Lens Quality and Sensor Matching
Sensor capability means nothing if the lens cannot deliver sharp, distortion-free images to the sensor surface. Mini drone optics must resolve enough detail to exploit sensor resolution while remaining compact and lightweight.
Quality mini drone cameras match lens resolution to sensor capabilities carefully. A sharp lens paired with an adequate sensor outperforms a mediocre lens on a superior sensor. Evaluate complete camera systems rather than sensor specifications in isolation.
Wider apertures gather more light but increase lens size and weight. Most mini drone cameras use f/1.7 to f/2.8 apertures, balancing light gathering against optical quality and physical constraints.
Choosing Based on Your Priorities
Sensor selection depends on intended use. Social media creators sharing compressed content may find 1/2.3-inch sensors entirely adequate. Professional photographers requiring large prints or demanding clients benefit from larger sensors despite weight and cost trade-offs.
Consider your typical shooting conditions. Bright daylight shooters gain less from sensor upgrades than pilots frequently working in marginal light. Urban sunset photographers and indoor real estate documentarians benefit disproportionately from sensor size investments.

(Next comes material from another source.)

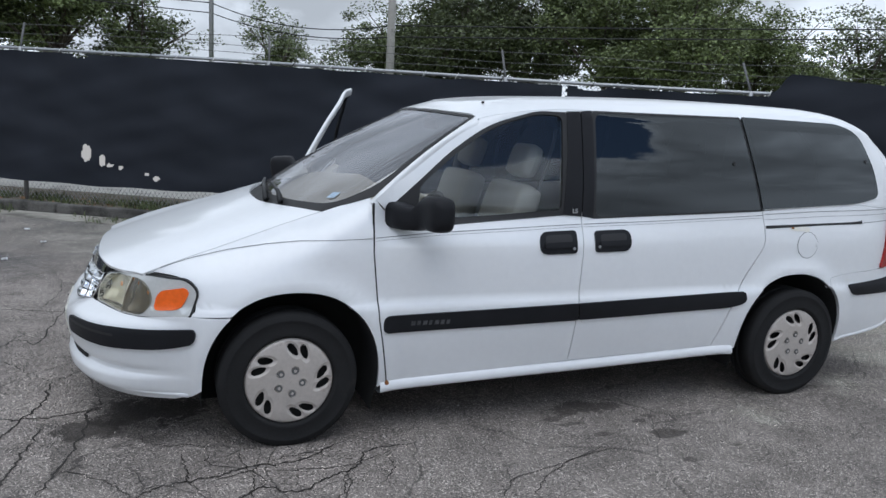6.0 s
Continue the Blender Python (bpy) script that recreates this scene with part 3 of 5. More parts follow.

Budget constraints matter practically. Larger sensors command premium prices—the jump from 1/2.3-inch to 1/1.3-inch sensors often adds hundreds of dollars to drone costs. Evaluate whether image quality improvements justify the investment for your specific applications.
The Future of Mini Drone Sensors
Sensor technology continues advancing rapidly. Computational photography techniques extract more quality from smaller sensors through multi-frame processing, AI enhancement, and sophisticated noise reduction. These advances narrow the gap between sensor sizes, though physics ensures larger sensors maintain fundamental advantages.
For current sub-250g drones, 1/1.3-inch sensors represent the practical quality threshold for serious work. Larger sensors remain possible but require meaningful compromises elsewhere. As technology advances, expect larger sensors to become increasingly viable within weight-limited packages.